Commonwealth v. Ellis, 700 A.2d 948, 954 (Pa.Super.1997). The Fifth Amendment right to counsel and the concomitant rights guaranteed by Miranda are only triggered when an individual is undergoing actual *230custodial interrogation. Ellis, supra. “Before an individual may be subjected to custodial interrogation, he must make a knowing and intelligent waiver of his privilege against self-incrimination and right to counsel after adequate warnings as to those rights.” Id. at 955 (citations omitted). “A person is deemed to be in custody for Miranda purposes when ‘[he] is physically deprived of his freedom of action in any significant way or is placed in a situation in which he reasonably believes that his freedom of action or movement is restricted by the interrogation.’” Commonwealth v. Gibson, 553 Pa. 648, 662, 720 A.2d 473, 480 (1998) (quotation omitted).

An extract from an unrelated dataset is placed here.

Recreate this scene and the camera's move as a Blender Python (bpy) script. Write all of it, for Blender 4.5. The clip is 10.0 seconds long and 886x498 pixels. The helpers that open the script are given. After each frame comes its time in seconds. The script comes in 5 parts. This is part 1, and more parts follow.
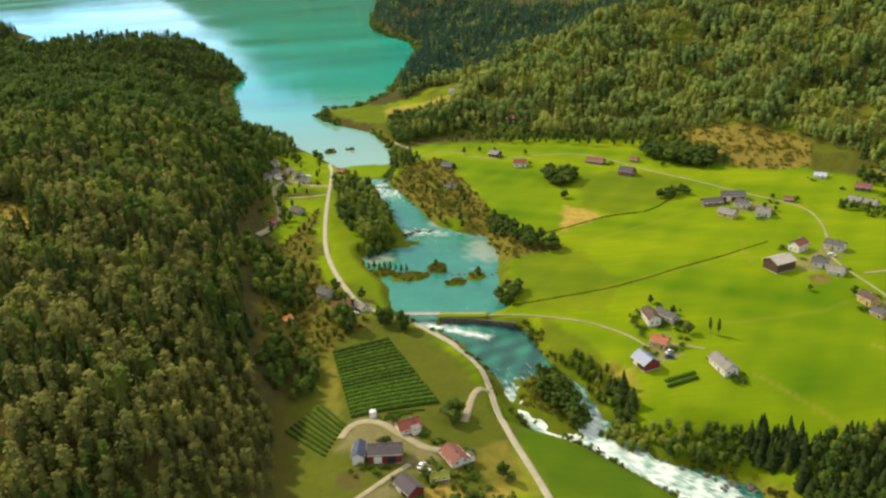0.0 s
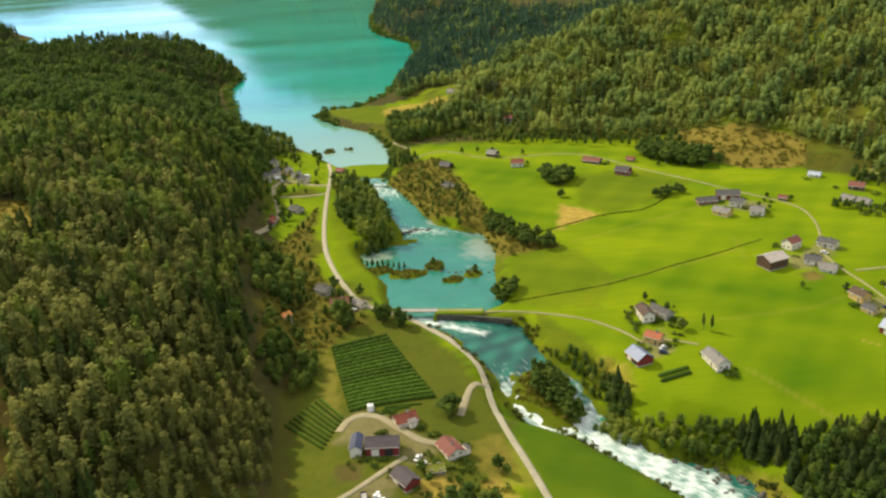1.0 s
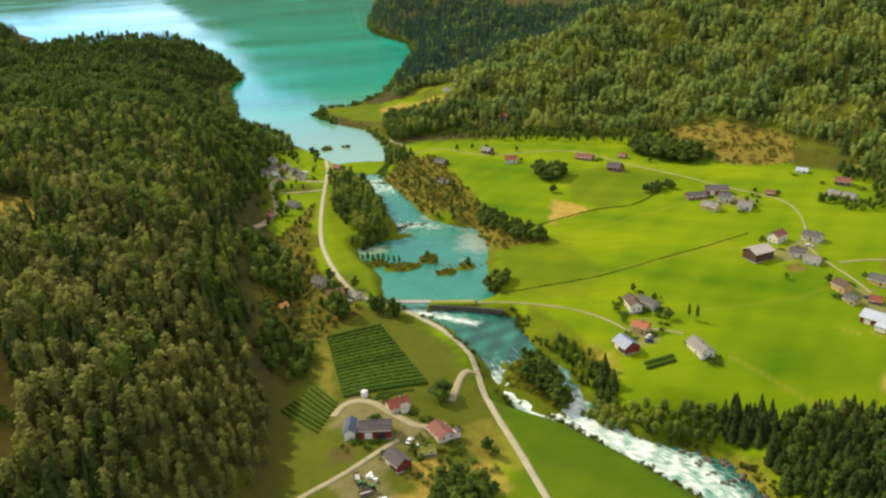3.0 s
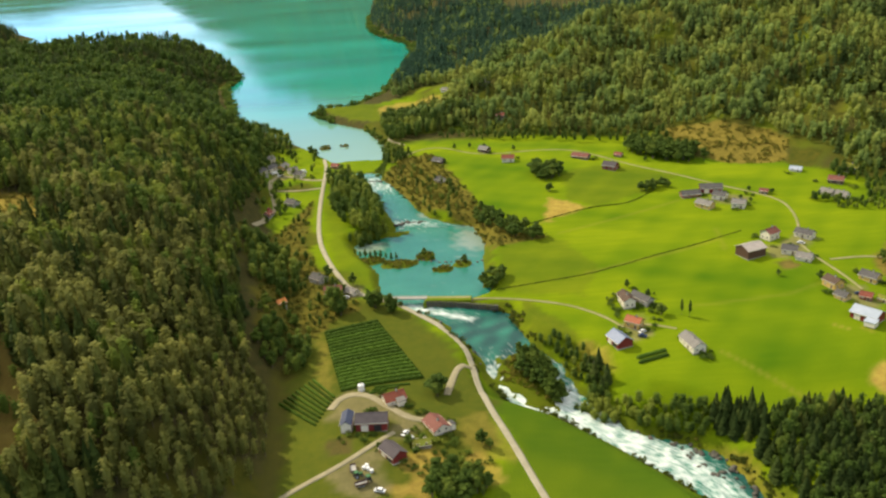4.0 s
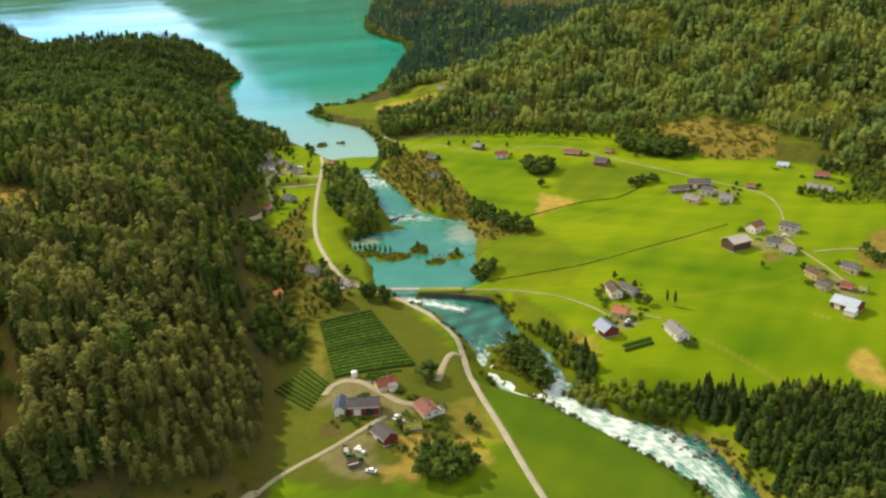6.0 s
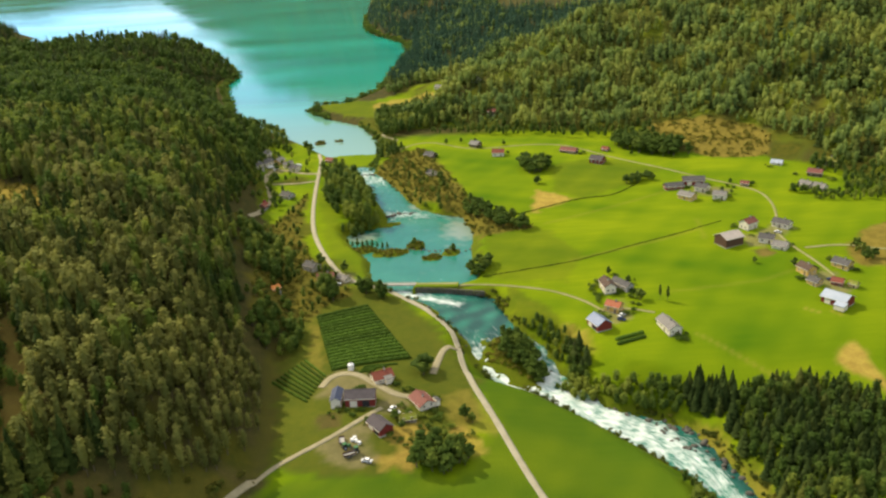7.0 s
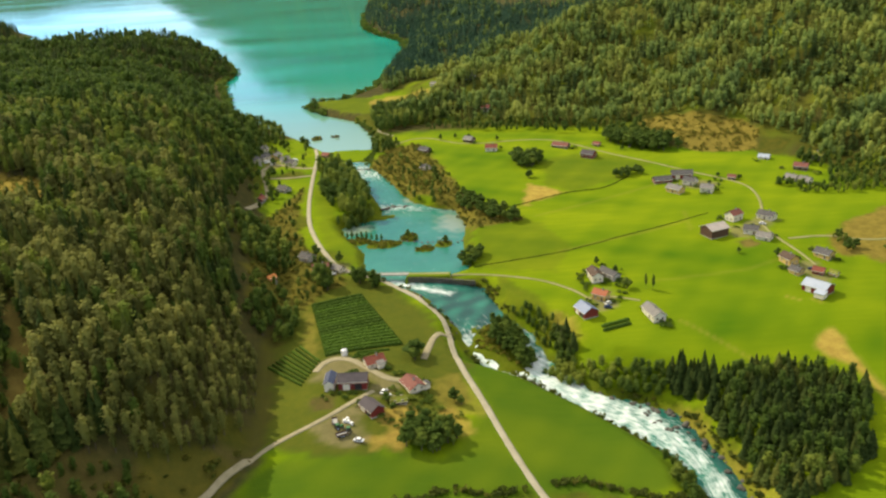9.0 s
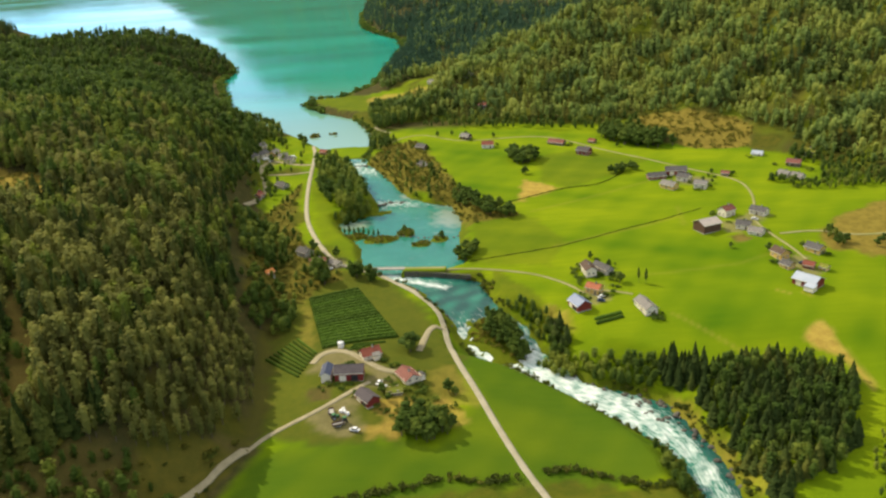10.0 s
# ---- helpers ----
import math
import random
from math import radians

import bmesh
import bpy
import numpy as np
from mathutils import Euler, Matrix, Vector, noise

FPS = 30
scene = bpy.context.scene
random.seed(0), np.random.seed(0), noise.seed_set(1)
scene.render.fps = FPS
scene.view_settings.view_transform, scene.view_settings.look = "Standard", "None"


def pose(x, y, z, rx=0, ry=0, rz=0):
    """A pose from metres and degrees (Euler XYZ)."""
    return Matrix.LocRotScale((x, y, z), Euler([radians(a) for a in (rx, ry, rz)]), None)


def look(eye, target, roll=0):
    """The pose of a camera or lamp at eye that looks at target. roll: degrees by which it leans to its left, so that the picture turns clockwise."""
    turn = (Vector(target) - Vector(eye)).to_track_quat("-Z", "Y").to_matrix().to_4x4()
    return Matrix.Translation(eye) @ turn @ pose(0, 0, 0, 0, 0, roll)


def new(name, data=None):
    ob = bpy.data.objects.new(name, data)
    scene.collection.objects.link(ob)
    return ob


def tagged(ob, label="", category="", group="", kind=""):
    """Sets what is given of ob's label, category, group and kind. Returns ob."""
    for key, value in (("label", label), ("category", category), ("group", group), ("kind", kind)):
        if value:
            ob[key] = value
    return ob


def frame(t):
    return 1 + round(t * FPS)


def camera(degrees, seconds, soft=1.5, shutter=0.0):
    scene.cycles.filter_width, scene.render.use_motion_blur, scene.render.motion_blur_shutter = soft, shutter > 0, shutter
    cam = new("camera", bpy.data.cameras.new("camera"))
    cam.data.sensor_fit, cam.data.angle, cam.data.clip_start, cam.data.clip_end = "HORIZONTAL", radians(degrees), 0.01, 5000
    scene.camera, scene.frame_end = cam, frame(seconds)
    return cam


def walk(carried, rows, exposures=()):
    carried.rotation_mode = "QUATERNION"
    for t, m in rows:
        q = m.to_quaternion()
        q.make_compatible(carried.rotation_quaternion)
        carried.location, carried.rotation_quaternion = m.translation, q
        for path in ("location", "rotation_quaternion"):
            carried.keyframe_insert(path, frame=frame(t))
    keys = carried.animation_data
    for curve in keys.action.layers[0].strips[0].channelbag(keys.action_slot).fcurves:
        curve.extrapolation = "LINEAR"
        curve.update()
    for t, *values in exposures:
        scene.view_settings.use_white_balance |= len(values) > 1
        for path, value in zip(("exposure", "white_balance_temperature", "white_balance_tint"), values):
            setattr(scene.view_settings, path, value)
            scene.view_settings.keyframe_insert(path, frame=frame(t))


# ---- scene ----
cam = camera(55.2, 10.0, soft=2.4)
PATH = [
    (0.0, 0.0, 0.0, 216.8, 68.663, 3.514, -1.372),
    (0.5, 0.55, -3.05, 216.79, 68.732, 3.522, -1.385),
    (1.0, 1.19, -6.04, 216.77, 68.77, 3.52, -1.4),
    (1.5, 1.88, -9.03, 216.71, 68.789, 3.515, -1.407),
    (2.0, 2.62, -12.04, 216.66, 68.802, 3.506, -1.408),
    (2.5, 3.46, -15.04, 216.55, 68.808, 3.51, -1.415),
    (4.0, 6.06, -24.2, 216.37, 68.883, 3.52, -1.45),
    (4.5, 6.96, -27.26, 216.27, 68.902, 3.511, -1.45),
    (5.0, 7.86, -30.37, 216.22, 68.921, 3.513, -1.472),
    (5.5, 8.76, -33.48, 216.09, 68.933, 3.517, -1.479),
    (7.0, 11.52, -42.93, 215.78, 68.914, 3.484, -1.502),
    (7.5, 12.42, -46.17, 215.62, 68.907, 3.483, -1.517),
    (8.0, 13.35, -49.41, 215.51, 68.894, 3.481, -1.531),
    (8.5, 14.26, -52.68, 215.37, 68.882, 3.489, -1.545),
    (9.0, 15.16, -55.98, 215.22, 68.868, 3.486, -1.574),
    (9.5, 16.07, -59.3, 215.09, 68.83, 3.48, -1.596),
    (10.0, 16.97, -62.71, 214.95, 68.804, 3.477, -1.625),
]
walk(cam, [(t, pose(x, y, z, rx, ry, rz)) for t, x, y, z, rx, ry, rz in PATH],
     exposures=[(0.0, 0.08, 7050, 6), (10.0, 0.08, 7050, 6)])

# ---- daylight ----
SUN_AZ, SUN_EL = radians(-54), radians(41)     # azimuth from +y towards +x, elevation
world = bpy.data.worlds.new("sky")
scene.world = world
world.use_nodes = True
wn, wl = world.node_tree.nodes, world.node_tree.links
sky = wn.new("ShaderNodeTexSky")
sky.sky_type, sky.sun_disc = "NISHITA", False
sky.sun_elevation, sky.sun_rotation = SUN_EL, SUN_AZ
sky.air_density, sky.dust_density, sky.ozone_density, sky.altitude = 0.55, 0.0, 3.0, 1500
# broken white cloud over the fjord, in the sky dome
geo = wn.new("ShaderNodeTexCoord")
cmap = wn.new("ShaderNodeMapping")
cmap.inputs["Scale"].default_value = (1.0, 1.0, 4.0)
cmap.inputs["Rotation"].default_value = (0, 0, radians(145.4))
cmap.inputs["Location"].default_value = (0, 0, 8.55)
cloud = wn.new("ShaderNodeTexNoise")
cloud.inputs["Scale"].default_value, cloud.inputs["Detail"].default_value = 3.0, 6
cramp = wn.new("ShaderNodeValToRGB")
cramp.color_ramp.elements[0].position, cramp.color_ramp.elements[1].position = 0.48, 0.84
cramp.color_ramp.elements[1].color = (0.68, 0.68, 0.68, 1)
cmix = wn.new("ShaderNodeMix")
cmix.data_type = "RGBA"
cmix.inputs["B"].default_value = (6.2, 6.0, 5.7, 1)
wl.new(geo.outputs["Generated"], cmap.inputs["Vector"])
wl.new(cmap.outputs["Vector"], cloud.inputs["Vector"])
wl.new(cloud.outputs["Fac"], cramp.inputs["Fac"])
# unseen cover closing towards the zenith, added for brighter, more neutral fill light
csep = wn.new("ShaderNodeSeparateXYZ")
chigh = wn.new("ShaderNodeMapRange")
for key, v in (("From Min", 0.28), ("From Max", 0.60), ("To Min", 0.0), ("To Max", 0.62)):
    chigh.inputs[key].default_value = v
cmax = wn.new("ShaderNodeMath")
cmax.operation = "MAXIMUM"
wl.new(geo.outputs["Generated"], csep.inputs[0])
wl.new(csep.outputs["Z"], chigh.inputs["Value"])
wl.new(cramp.outputs["Color"], cmax.inputs[0])
wl.new(chigh.outputs["Result"], cmax.inputs[1])
wl.new(cmax.outputs[0], cmix.inputs["Factor"])
wl.new(sky.outputs["Color"], cmix.inputs["A"])
wl.new(cmix.outputs["Result"], wn["Background"].inputs["Color"])
wn["Background"].inputs["Strength"].default_value = 0.30
sun = new("sun", bpy.data.lights.new("sun", "SUN"))
sun.data.energy, sun.data.angle, sun.data.color = 5.0, radians(0.6), (1.0, 0.89, 0.68)
sun_way = Vector((math.sin(SUN_AZ) * math.cos(SUN_EL), math.cos(SUN_AZ) * math.cos(SUN_EL), math.sin(SUN_EL)))
sun.matrix_world = look(sun_way * 500, (0, 0, 0))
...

In determining whether an individual was in custody, a court must examine all of the circumstances surrounding the interrogation, but “the ultimate inquiry is simply whether there [was] a ‘formal arrest or restraint on freedom of movement’ of the degree associated with a formal arrest.” Commonwealth v. Busch, 713 A.2d 97, 99 (Pa.Super.1998) (citing Stansbury v. California, 511 U.S. 318, 322-323, 114 S.Ct. 1526, 128 L.Ed.2d 293 (1994) (per curiam) (other citations omitted)). The initial determination of custody depends on the objective circumstances of the interrogation, not on the subjective views of the law enforcement officer or the person being questioned. “The fact that a[n] Appellant was the focus of the investigation is ... a relevant factor in determining whether he was ‘in custody,’ but does not require, per se, Miranda warnings.” Commonwealth v. Peters, 434 Pa.Super. 268, 642 A.2d 1126, 1130 (1994).
Commonwealth v. Smith, 732 A.2d 1226, 1234 (Pa.Super.1999) (citations omitted).
¶ 5 Herein, the suppression court concluded that Appellant was not in custody and, thus, was not entitled to assert his Miranda rights. We agree.
¶ 6 A review of the testimony regarding the incidents leading to Appellant’s arrest sheds light on whether Appellant was “free to leave” prior to Miranda warnings. At the suppression hearing, Officers Harrigan and Sweeney of the Darby Borough Police Department testified. Harrigan testified that on April 4, 1998 at approximately 11:00 P.M., he was on patrol in Darby Borough and was called to respond to the area of Walnut Street in Colwyn Borough. Harrigan was accompanied by .Officers Sweeney and Murrin, upon arriving at the scene they found the victim lying on the sidewalk bleeding from the head. A door was open to a nearby apartment, whereupon Harrigan entered the open door and yelled up the stairs. A “Mr. Shatz” responded to the officer, identified the victim and indicated that a fight had occurred between the victim and Appellant. Shatz further stated that he knew Appellant and where he lived.
¶ 7 Officers Harrigan, Dawson, and Murrin went to the house which Shatz had pointed out as the domicile of Appellant. Appellant’s girlfriend Brenda Knox responded to the police officers ringing of the doorbell. Officer Harrigan asked Appellant if he would come outside so they could speak with Appellant, who agreed to do so. The Officers and Appellant walked toward the scene where Shatz identified him as the person who fought with the victim. Officer Sweeney asked Appellant what happened and Appellant told him that the victim called him “a fucking nigger” and swung a Vodka bottle at him. Appellant stated he retaliated by striking the victim with a wrench which was in a duffel bag he was carrying. Officer Sweeney asked Appellant the location of the wrench, and Appellant informed him that the wrench was in the duffel bag at his apartment. Appellant told Sweeney he would retrieve it for him, but Sweeney asked instead for permission to go himself. Appellant granted that permission. After retrieving the wrench, Appellant was placed under arrest.
¶ 8 A review of the record clearly indicates that Appellant was never placed in a position where he was not free to leave. He was never handcuffed or told he had to *231accompany the officers to the scene. The sole question asked by police was “what happened?” The police were merely attempting to ascertain whether a crime was committed.
¶ 9 In short, Appellant was placed in a position where he could reasonably feel he was free to leave while making the subject statements and the questions were part of an ongoing investigation by police as to what had happened between the victim and Appellant to precipitate the fight. Therefore, Appellant’s claim must fail.
¶ 10 Affirmed.
. See Miranda v. Arizona, 384 U.S. 436, 86 S.Ct. 1602, 16 L.Ed.2d 694 (1966).